The creation of new or improved production equipment and machinery is included in paragraph (a) as new or improved products.
R&D need not be successful to qualify for the credit.
There is legislative clarification of the meaning of some of the terms used in the definition. Further elaboration on the definition is included in guidelines.
Systematic, investigative and experimental activities (subsection (2))
Claimants must demonstrate that the R&D process followed a planned, logical progression of work involving hypothesis, experiment, observation and evaluation.
Scientific or technological uncertainty (subsection (3))
This exists when knowledge of whether something is scientifically or technologically possible, or how to achieve it in practice, is not publicly available or deducible by a competent professional working in the field. This definition, and the definition of "technology" are derived from the United Kingdom's R&D definition.
Novelty (subsection (4))
For activities to be "novel" there must be some development of the technology or a new use of existing technology. To establish whether something is new, it should be compared with what is already available in the public arena on a reasonably accessible world-wide basis at the time in that technology.

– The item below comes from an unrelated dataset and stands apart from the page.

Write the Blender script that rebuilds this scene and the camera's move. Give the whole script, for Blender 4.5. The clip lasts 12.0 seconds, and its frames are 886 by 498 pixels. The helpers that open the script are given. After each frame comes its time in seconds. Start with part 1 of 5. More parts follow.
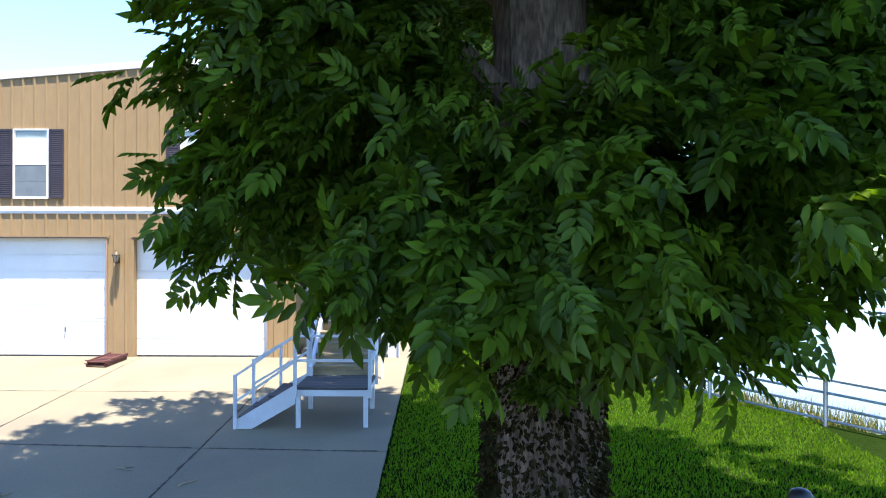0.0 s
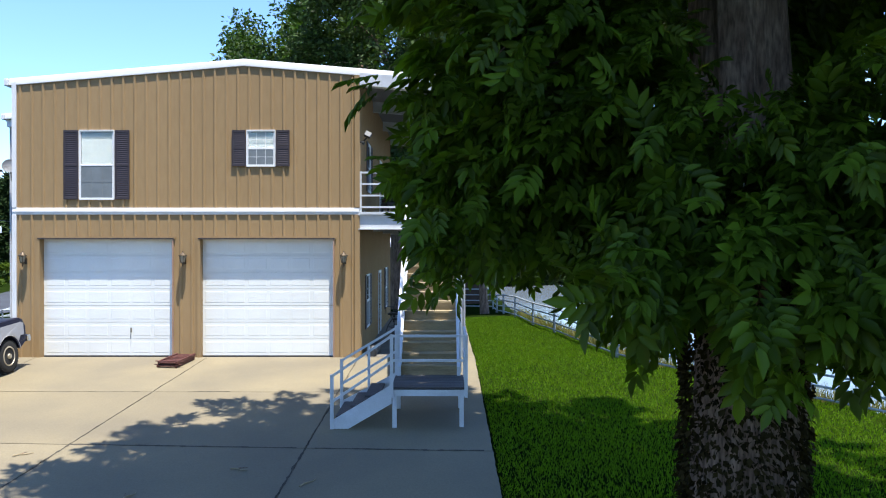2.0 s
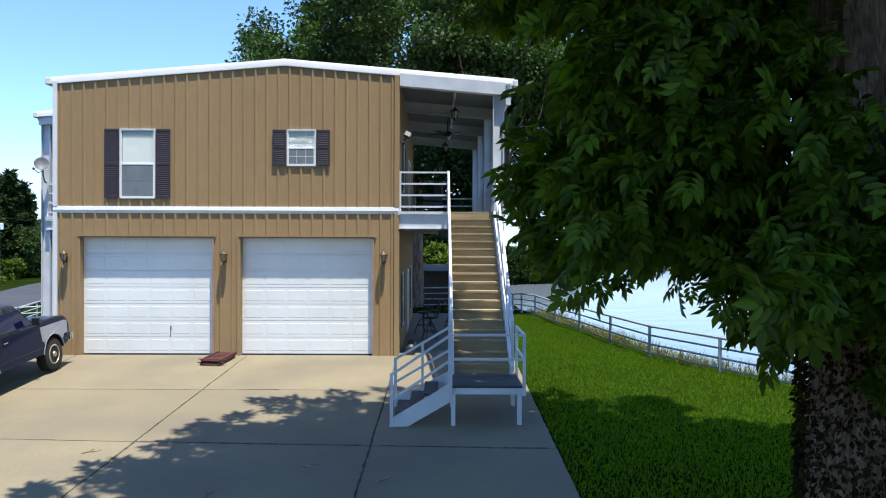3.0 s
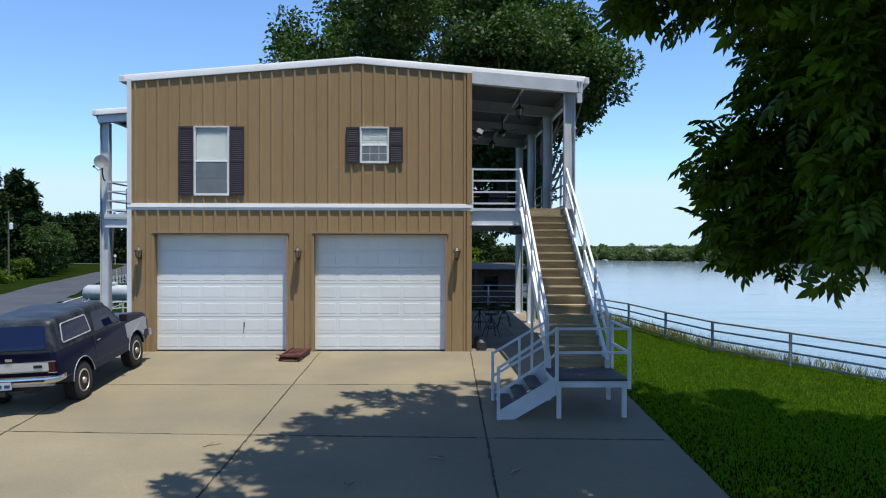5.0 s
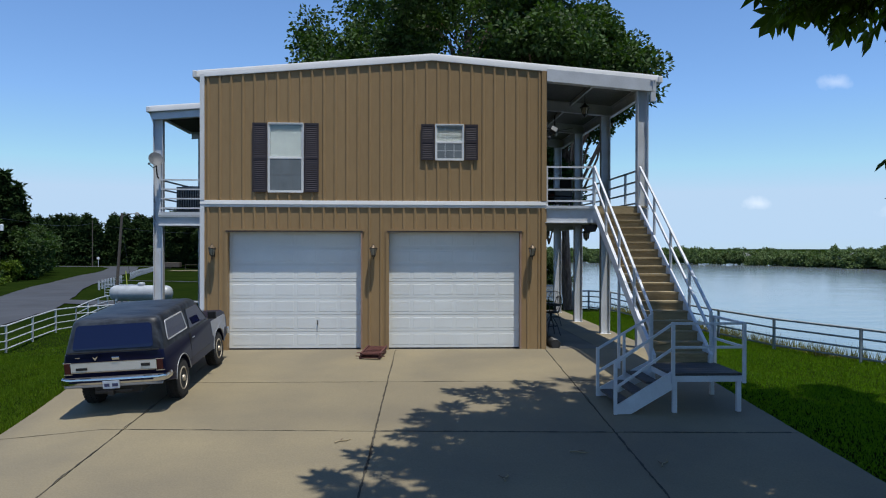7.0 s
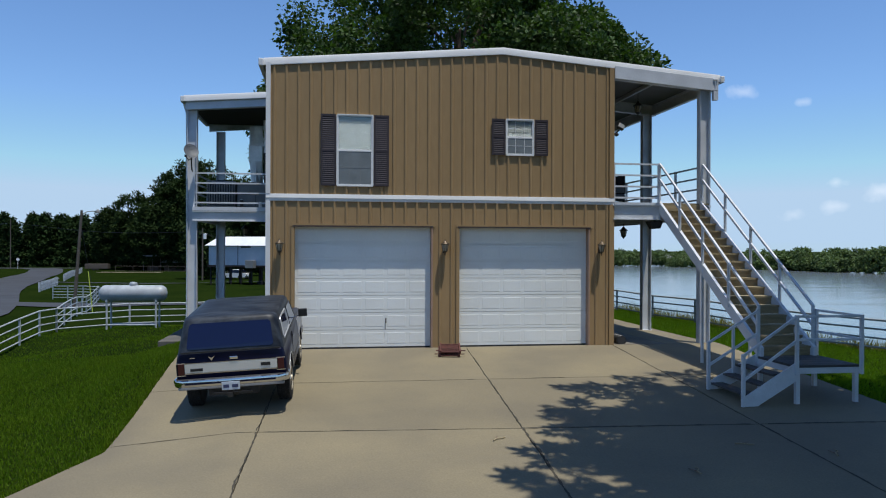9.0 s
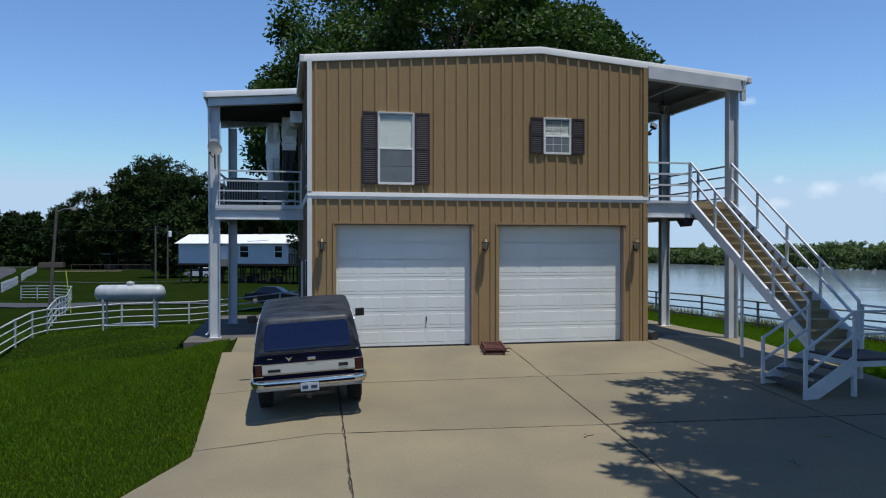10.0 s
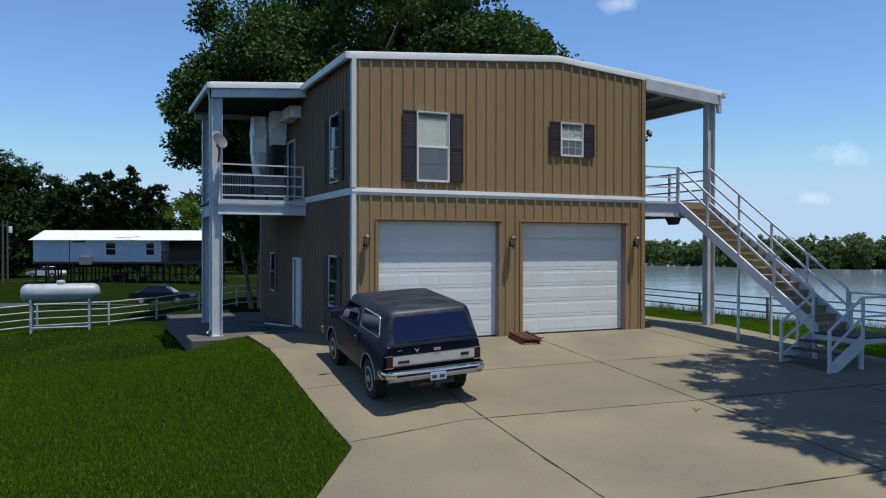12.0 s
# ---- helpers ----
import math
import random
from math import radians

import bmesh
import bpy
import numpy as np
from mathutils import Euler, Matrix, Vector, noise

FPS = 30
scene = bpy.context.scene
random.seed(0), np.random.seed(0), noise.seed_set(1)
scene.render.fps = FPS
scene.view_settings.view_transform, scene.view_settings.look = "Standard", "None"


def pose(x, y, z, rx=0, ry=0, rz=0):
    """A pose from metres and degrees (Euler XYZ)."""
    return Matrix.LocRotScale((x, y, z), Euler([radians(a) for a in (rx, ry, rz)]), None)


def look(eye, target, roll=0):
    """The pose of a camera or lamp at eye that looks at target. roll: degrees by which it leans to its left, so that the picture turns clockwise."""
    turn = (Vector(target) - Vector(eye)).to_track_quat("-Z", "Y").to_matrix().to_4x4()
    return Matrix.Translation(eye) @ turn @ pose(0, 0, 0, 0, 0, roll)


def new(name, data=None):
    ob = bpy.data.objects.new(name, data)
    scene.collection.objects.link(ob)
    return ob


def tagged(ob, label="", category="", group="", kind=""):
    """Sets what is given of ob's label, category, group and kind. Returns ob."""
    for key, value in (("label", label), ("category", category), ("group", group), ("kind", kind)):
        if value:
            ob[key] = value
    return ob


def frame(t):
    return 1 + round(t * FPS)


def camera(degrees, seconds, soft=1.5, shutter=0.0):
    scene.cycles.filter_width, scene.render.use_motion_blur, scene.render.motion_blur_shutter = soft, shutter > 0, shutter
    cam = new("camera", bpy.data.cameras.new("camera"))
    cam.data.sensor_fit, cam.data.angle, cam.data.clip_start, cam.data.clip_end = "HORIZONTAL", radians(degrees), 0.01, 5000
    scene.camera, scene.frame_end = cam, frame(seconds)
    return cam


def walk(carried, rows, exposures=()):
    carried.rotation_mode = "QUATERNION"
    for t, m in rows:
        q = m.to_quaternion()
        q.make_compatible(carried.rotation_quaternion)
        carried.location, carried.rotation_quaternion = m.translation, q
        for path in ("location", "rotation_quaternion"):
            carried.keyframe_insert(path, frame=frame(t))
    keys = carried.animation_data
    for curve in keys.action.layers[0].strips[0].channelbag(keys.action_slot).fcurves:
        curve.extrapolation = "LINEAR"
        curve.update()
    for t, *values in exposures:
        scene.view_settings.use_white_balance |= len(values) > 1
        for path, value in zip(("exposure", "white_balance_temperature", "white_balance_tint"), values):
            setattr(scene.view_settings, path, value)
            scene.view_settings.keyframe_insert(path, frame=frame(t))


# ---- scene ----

The "appreciable element of novelty" limb is drawn from the Australian R&D definition and the statutory clarification discussed in the paragraph above is based on the explanation of that term in the Australian R&D Guide (Part B, page 16). The provisions should be very similar in scope. In particular, "appreciable" means meaningful or significant in the context of the activities undertaken.
Technology (subsection (5))
For the purposes of the R&D definition, "technology" is the practical application of scientific principles and knowledge.
Under the definition, R&D qualifies if it is done by two firms simultaneously and independently doing the same innovative work or when work has already been done, but this is not public knowledge because it is a trade secret, and another firm repeats the work.
Improvements to existing products/processes
Incremental development and improvements to existing products or processes can qualify as R&D. However, the improvement sought would have to involve an appreciable element of novelty or attempt to advance science or technology. It therefore should be more than routine upgrading.
Support activities (paragraph (b) of R&D definition)
Supporting activities that are wholly or mainly for the purpose of, required for, and integral to the carrying on of SIE activities referred to in paragraph (a), but which in themselves are not systematic, investigative and experimental, are eligible R&D. Support activities are eligible only if there is a SIE activity, though the support activities need not occur in the same income year as the SIE activity.
The requirement that activities be wholly or mainly for the purpose of SIE R&D is intended to exclude the following types of activity:
- construction of an asset with an innovative component when the main purpose of construction is sale of the asset or use for commercial purposes; and
- activities carried out simultaneously for routine business purposes and R&D if R&D is not the main purpose. For example, if a business collects data mainly for its routine business operations but also uses it as an input to R&D, it is not an eligible support activity.
ACo is a boat building company that designs innovative components for its boats. It develops a new type of keel which advances boat building technology and is R&D. The keel is to be tested on a boat it is building for a customer. Construction of the boat is not a qualifying support activity as the boat is not built mainly for R&D. It is built mainly for sale to a customer. This means that none of the construction costs are eligible for the credit.
BCo is a developer constructing an apartment complex on reclaimed land. It has commissioned an engineering firm to design a new type of base to provide maximum protection in the event of an earthquake. Construction of the building is not an eligible support activity as the main purpose of construction is use in BCo's business. None of the construction costs are eligible for the R&D credit.
"Required for" means that the supporting activity must be only to the degree necessary to support the project. For example, if a drilling company is developing an innovative piece of drilling equipment that can be adequately tested using computer simulation, drilling is not "required for" the SIE R&D activity. If drilling is required to test the equipment, only drilling that is the minimum necessary qualifies.
"Integral to" means that such activities must be part of an R&D project (rather than indirect supporting activities such as cleaning and administration, which are dealt with as expenditure on overheads).
Examples of support activities that could be eligible include scientific or technological planning activities, mathematical analysis or modelling used to analyse the results of the experiments and routine data collection.